Everywhere I go, the talk is of piano playing. Executives in Shanghai tell me they have to rush home to supervise practice. With a one-child policy in force, mothers cannot afford to let their son or daughter fall behind. On a bullet train to Huangzhou, I meet a five-year-old Manchurian boy who is on his way to an international piano contest. A young woman in music administration tells me that, by taking up the piano as a child, she had fulfilled a parental frustration. "Both wanted to study music but in those times it was not possible," she confides.
"In those times" brings you up against a bedrock of mass trauma: the Cultural Revolution. It is 47 years since Chairman Mao and his Gang of Four unleashed a state pogrom against the educated urban classes. Teachers were beaten up, musicians had their fingers broken, couples divorced to save their child from being snatched by Red Guards and transported to paddy-fields. It was a reign of terror that lasted ten years.
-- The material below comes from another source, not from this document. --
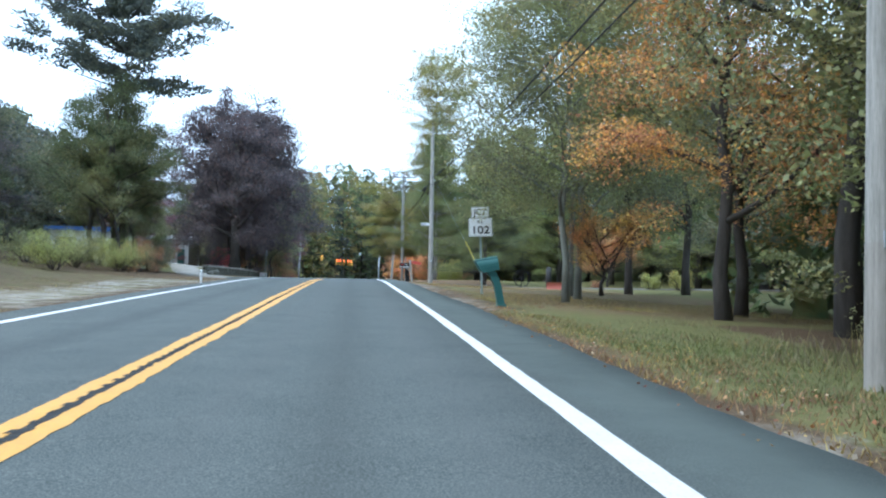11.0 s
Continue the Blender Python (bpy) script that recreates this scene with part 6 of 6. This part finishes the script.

I remember the day it stopped. I was in Hong Kong at a conference of TV news producers when, flicking channels in my hotel room, I glimpsed through a snowstorm of interference on Central China TV, a symphony orchestra in full fig. A conductor came on and gave the downbeat to Beethoven's Fifth Symphony. It was March 26, 1977, the 150th anniversary of Beethoven's death. Running down the corridor yelling "The Cultural Revolution's over!", I burst into the bar, where seasoned China hands looked pityingly up from their drinks at the overheated news cub and poured a few shots of firewater down my inexperienced gullet.
That week, I saw no press reports of the concert. But a history of China's engagement with Western classical music that I am given in Shanghai confirms that my callow hunch was right — and that the whole of China's engagement with Western culture flowed from this moment. The conductor of the Beethoven concert, Li Delun, was chosen by the Party soon after to escort Seiji Ozawa on an emotional return to his Manchurian birthplace. Ozawa would return with the Boston Symphony Orchestra, paving the way for Isaac Stern and Yehudi Menuhin to make limelight tours.
None of these trailblazers was, please note, a pianist. It is widely believed that China's piano boom stems from the success of a pair of pop-idol performers, Lang Lang and Yundi Li, each with posters ten storeys high. But the piano revolution began, in fact, outside the classical spectrum. The instrument of enlightenment was a million-selling French salon pianist, Richard Clayderman.